#### [Goal of the exercise]
Report the number of lines that hold the string "with". Leave out any other text.
┄┄┄┄┄┄
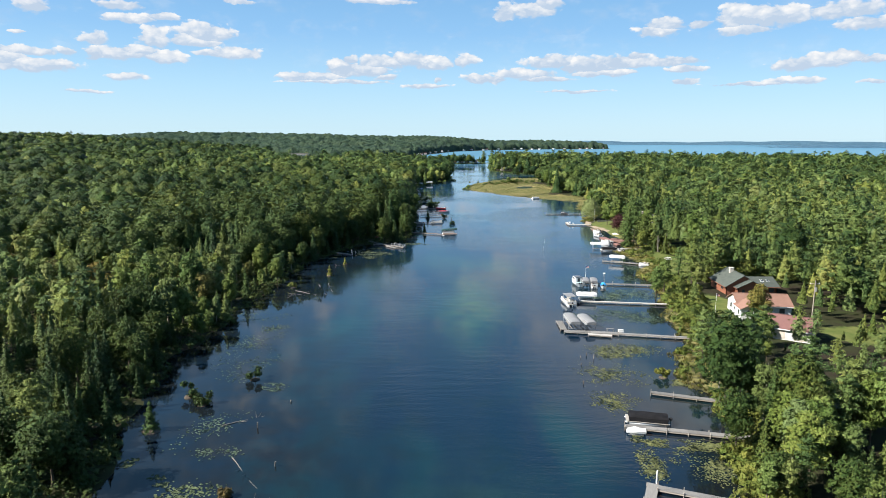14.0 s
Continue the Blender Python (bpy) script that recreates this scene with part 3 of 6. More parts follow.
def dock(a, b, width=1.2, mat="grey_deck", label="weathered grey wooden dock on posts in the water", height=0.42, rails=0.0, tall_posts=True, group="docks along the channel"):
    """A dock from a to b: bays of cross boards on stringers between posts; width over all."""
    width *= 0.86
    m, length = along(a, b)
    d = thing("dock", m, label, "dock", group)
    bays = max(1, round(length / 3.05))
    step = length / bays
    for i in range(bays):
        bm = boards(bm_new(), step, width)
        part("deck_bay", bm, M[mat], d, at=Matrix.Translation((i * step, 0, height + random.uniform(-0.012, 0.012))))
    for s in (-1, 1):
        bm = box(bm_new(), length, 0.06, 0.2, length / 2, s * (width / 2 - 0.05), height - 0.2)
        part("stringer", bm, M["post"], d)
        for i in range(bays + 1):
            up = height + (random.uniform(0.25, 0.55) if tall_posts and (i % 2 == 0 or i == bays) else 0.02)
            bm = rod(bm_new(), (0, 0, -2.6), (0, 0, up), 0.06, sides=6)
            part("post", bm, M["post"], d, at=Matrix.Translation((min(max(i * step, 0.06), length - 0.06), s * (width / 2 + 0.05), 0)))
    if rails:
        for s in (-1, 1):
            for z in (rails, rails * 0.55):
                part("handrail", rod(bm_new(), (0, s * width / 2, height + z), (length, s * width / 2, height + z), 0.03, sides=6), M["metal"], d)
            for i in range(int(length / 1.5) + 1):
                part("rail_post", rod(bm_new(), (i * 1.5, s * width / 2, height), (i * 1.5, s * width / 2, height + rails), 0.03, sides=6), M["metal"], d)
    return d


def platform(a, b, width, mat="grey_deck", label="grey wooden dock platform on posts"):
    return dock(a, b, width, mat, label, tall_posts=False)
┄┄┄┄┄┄
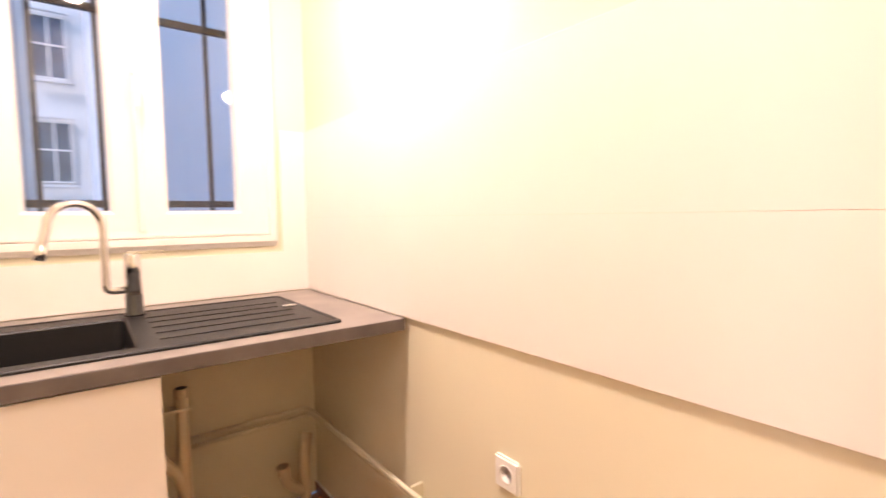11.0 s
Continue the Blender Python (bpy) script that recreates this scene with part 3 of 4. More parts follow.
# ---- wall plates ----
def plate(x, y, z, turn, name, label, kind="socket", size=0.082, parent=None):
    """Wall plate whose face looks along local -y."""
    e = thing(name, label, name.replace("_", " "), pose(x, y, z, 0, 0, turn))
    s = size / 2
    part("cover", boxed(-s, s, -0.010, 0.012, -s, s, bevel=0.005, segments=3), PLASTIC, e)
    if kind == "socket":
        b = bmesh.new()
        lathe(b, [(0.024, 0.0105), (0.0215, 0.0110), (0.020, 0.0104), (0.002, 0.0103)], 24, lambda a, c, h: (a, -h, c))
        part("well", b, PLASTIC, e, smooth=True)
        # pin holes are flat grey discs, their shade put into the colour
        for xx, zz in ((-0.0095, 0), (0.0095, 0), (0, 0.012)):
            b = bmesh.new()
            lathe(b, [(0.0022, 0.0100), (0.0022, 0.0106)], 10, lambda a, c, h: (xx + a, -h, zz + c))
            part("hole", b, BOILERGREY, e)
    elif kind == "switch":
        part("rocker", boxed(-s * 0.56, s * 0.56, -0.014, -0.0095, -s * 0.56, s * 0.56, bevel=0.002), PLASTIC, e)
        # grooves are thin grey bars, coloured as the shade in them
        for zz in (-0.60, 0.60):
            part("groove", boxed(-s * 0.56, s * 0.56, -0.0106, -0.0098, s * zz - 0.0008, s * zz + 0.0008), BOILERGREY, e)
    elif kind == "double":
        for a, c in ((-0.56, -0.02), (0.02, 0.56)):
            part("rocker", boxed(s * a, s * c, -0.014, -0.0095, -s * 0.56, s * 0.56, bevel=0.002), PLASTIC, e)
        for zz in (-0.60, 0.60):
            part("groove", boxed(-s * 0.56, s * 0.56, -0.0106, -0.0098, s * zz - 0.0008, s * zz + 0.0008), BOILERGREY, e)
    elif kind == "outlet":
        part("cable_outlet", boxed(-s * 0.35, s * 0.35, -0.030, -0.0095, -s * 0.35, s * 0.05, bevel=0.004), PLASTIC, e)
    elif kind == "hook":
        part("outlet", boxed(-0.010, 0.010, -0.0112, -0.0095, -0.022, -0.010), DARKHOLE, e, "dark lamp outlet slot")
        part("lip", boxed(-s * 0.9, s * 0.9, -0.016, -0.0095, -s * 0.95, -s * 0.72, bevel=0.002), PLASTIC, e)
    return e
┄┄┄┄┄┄
#### [Solution]
2